When he’s played out wide the Irish international has allowed his full-back to be outnumbered by not tracking back. This could be forgiven if he was producing chances, assists or even getting on the scoresheet himself, but it isn’t happening.
It’s also fairly clear that Parkinson hasn’t been able to inspire improvement in McGeady’s form despite keeping him in and around the first XI. Considering how much we relied on him last season makes the dip in form even more confusing.
I think from Parkinson’s point of view he needs to be ruthless in arranging a squad in how he would like the team to setup and that is unlikely to include McGeady, especially in a wide position.
The issue will be that it’s very unlikely that we’ll have any offers for the winger and the board won’t want to look at options such as settling his contract. This leaves a talented and outspoken player such as McGeady on the sidelines that the manager has to deal with.
I hope Parkinson has the man-management skills to keep McGeady happy whilst not a regular in the starting XI as he can be an asset if he can lift his head and find his form, especially as he has proved on occasion from the bench.

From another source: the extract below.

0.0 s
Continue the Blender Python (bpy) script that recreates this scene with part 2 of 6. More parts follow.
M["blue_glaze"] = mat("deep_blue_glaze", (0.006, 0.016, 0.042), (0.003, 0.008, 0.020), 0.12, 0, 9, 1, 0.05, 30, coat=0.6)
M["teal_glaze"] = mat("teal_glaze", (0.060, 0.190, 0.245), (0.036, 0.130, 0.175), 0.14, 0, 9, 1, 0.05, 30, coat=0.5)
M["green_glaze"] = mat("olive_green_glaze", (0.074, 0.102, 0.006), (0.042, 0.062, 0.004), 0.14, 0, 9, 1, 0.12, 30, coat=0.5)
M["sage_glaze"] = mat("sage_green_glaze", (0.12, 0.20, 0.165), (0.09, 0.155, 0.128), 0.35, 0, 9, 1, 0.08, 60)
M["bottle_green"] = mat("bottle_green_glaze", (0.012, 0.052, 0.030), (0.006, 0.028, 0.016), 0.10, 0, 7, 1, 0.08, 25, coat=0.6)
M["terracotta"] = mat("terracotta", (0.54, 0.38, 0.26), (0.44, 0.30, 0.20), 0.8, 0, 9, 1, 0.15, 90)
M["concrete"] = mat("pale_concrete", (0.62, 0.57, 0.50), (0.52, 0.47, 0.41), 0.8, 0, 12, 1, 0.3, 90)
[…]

It’s not an easy task, but then when was managing Sunderland an easy job?!
Craig Davies says...
Roy Keane was once asked about an Aiden McGeady performance for the Republic of Ireland against the backdrop of a disappointing match against Belarus where McGeady was dragged off at half time. His response was naturally barbed, but was also laced with a little truth. “My reaction to Aiden’s performance? I think he can do a lot better but maybe that’s the story of Aiden’s career.”

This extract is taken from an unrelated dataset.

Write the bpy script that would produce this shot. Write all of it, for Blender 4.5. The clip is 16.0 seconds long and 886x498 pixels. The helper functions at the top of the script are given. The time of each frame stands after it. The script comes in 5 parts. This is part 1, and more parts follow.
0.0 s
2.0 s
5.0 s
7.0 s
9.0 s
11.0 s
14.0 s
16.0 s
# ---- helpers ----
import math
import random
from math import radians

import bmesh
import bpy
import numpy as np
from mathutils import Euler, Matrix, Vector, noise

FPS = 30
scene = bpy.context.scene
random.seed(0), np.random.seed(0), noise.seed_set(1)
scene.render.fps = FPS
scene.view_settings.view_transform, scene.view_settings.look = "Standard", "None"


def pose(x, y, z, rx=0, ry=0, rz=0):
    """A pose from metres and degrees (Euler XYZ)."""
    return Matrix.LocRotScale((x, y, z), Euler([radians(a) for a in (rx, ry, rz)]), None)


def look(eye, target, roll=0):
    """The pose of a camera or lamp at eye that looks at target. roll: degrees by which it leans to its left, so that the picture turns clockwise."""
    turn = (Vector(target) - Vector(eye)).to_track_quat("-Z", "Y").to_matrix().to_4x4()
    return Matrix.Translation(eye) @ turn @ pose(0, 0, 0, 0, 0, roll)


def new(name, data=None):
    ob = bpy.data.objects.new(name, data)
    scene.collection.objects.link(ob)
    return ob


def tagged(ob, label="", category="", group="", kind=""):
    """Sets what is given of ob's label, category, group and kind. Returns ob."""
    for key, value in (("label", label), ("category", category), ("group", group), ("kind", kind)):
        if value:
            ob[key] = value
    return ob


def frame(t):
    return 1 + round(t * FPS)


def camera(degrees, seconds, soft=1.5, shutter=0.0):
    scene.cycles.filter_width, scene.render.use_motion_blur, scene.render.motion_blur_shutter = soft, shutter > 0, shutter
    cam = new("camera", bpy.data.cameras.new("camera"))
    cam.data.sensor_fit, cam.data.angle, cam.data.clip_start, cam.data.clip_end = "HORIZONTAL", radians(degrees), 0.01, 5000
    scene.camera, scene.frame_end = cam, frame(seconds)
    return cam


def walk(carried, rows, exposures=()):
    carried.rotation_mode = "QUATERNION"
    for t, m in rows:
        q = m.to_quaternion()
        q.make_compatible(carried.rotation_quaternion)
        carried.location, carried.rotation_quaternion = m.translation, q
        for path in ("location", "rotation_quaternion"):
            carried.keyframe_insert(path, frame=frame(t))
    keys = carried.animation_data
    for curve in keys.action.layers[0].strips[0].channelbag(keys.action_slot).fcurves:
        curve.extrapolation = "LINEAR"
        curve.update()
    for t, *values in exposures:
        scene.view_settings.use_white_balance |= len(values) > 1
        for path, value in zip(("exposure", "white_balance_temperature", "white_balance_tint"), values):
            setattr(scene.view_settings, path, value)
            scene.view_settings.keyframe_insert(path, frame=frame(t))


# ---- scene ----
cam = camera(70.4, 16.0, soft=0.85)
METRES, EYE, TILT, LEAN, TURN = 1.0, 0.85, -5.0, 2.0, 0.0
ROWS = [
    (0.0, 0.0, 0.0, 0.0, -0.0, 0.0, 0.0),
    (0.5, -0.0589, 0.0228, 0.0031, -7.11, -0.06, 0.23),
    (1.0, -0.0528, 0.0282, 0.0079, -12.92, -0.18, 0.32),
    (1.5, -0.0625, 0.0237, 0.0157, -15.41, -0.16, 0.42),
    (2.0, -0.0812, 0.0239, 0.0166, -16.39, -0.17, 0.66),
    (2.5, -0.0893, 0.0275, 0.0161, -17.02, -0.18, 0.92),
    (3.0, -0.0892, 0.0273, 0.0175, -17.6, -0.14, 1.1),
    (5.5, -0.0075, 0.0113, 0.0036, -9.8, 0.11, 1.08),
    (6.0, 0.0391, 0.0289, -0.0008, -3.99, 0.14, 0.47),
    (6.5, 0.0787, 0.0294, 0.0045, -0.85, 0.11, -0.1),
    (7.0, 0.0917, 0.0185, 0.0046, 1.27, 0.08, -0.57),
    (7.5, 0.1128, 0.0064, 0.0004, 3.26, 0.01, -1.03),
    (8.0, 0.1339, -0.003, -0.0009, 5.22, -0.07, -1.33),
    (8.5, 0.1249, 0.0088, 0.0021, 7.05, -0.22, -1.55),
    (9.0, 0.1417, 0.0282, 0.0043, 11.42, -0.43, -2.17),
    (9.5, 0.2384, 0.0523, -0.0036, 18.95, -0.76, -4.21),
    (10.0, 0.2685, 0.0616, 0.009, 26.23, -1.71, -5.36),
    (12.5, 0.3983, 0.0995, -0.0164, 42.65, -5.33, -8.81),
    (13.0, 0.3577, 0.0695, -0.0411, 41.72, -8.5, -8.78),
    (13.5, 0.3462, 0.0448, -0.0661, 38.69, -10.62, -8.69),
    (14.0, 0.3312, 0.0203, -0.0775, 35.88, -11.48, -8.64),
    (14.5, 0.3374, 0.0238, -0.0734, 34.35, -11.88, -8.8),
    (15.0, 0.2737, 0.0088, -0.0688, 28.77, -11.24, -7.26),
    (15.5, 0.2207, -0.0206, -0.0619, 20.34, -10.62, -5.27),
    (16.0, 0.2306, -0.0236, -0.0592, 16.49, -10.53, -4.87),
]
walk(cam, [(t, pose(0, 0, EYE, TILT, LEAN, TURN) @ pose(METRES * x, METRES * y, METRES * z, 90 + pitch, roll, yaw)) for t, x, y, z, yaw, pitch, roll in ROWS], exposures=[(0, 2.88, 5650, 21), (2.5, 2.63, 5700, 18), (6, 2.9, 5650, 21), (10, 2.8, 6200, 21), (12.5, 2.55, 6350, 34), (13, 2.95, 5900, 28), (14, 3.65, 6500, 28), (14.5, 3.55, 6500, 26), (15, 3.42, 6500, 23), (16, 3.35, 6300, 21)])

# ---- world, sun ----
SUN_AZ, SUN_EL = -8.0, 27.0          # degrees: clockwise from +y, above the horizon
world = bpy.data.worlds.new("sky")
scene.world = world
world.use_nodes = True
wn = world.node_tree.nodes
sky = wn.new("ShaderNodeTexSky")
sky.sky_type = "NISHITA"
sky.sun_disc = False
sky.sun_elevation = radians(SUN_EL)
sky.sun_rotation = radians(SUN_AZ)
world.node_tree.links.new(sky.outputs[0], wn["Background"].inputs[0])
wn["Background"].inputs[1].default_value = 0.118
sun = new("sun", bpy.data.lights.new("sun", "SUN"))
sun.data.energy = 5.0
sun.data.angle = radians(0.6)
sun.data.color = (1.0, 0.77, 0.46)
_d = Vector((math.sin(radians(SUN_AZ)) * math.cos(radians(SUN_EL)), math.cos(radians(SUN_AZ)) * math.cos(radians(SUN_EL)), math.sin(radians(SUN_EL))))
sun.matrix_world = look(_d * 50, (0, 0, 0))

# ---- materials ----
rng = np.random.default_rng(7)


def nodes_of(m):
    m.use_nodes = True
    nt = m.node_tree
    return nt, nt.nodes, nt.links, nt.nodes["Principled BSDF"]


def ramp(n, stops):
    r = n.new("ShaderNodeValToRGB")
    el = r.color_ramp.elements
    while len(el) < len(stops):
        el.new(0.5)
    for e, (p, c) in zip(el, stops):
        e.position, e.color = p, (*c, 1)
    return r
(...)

There is no doubting McGeady’s supreme talent or his contribution to Sunderland, certainly last season at the very least, when he would have walked into every pundit’s League One team of the season. Even the depressing season before that, he was able to momentarily pull some breathtaking rabbits out of the most unexpected of hats. It just wasn’t sufficient to save our Championship skins or consistently produced enough to have any meaningful impact, other than the orgasmic moment itself when the ball hit the back of the net.
Right now, McGeady is a debatable topic for Sunderland supporters, but he has been for nearly every club he’s played for - a beautifully gifted magician, with sublime skill, who on a given moment can create an exalted piece of footballing art.
Last season he was consistent, and to steal a line from Bret Hart was ‘the excellence of execution.’ But this season he’s been flat ,with only the very occasional moment of glory.
Perhaps last season’s resurgence was down to a waning 32 year old finding his level. Maybe he enjoyed the novelty of being what he considers a Premier League fish in a very small pond. Perhaps he finds the drudge of lower league uninspiring? Or perhaps he’s just Aiden, inconsistent and frustrating like he has been for much of his career.
He’s had an Indian summer with us but will he get better or faster? No. He’s 33 and not Cristiano Ronaldo, but does he still retain some value? Of course. But is he valuable enough to pay four times the average League One player, when we desperately need bodies and pace? He may well be the sacrifice we have to make to have a successful January.